### [WHAT THE TASK REQUIRES]
Scan the data. Collect each line that contains the word "Python".

### [DATA SUPPLIED]
►

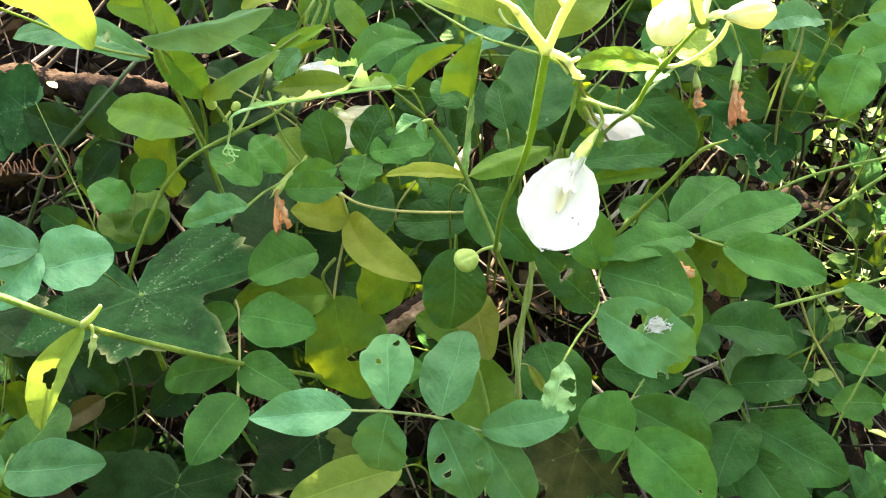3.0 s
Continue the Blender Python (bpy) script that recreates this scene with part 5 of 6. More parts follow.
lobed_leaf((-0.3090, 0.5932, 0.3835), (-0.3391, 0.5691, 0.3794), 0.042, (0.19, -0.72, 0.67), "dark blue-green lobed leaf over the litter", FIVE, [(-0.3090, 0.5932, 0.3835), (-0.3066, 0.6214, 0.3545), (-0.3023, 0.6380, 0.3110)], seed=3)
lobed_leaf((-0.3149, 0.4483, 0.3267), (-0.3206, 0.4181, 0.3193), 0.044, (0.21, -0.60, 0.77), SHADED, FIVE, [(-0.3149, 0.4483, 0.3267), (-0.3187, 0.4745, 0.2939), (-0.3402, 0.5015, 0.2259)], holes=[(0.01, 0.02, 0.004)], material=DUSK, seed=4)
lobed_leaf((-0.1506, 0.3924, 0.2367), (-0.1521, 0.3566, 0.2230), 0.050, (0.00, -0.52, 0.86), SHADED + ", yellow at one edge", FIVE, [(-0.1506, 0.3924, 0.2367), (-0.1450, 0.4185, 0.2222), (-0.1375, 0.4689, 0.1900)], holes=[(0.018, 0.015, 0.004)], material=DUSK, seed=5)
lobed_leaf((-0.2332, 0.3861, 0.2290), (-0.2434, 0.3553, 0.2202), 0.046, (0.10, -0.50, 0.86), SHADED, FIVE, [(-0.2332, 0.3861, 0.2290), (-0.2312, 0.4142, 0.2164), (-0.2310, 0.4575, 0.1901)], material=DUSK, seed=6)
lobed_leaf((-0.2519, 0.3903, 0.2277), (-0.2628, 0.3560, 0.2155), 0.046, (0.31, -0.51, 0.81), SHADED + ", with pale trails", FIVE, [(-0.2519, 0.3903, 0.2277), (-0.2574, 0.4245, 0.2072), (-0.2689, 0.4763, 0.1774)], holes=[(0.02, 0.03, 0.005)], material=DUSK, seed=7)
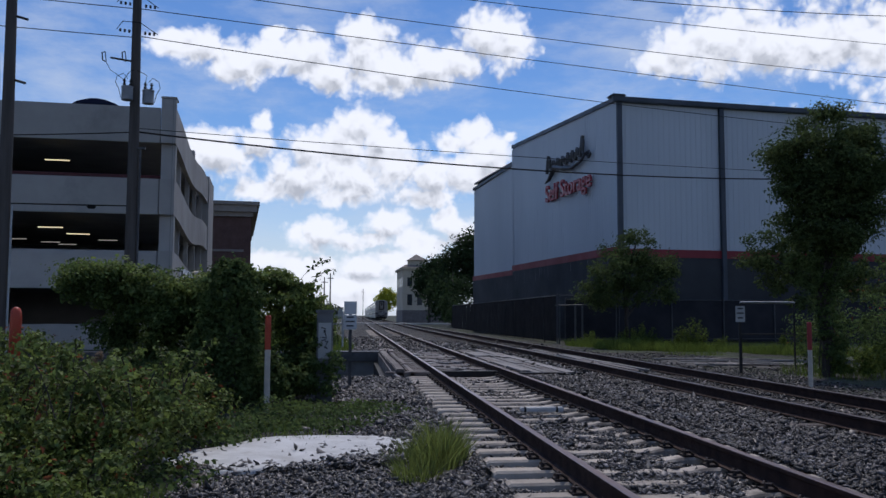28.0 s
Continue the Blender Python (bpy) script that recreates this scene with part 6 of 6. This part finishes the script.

◄

### [SOLUTION TO THE EXERCISE]
Continue the Blender Python (bpy) script that recreates this scene with part 5 of 6. More parts follow.
Continue the Blender Python (bpy) script that recreates this scene with part 6 of 6. This part finishes the script.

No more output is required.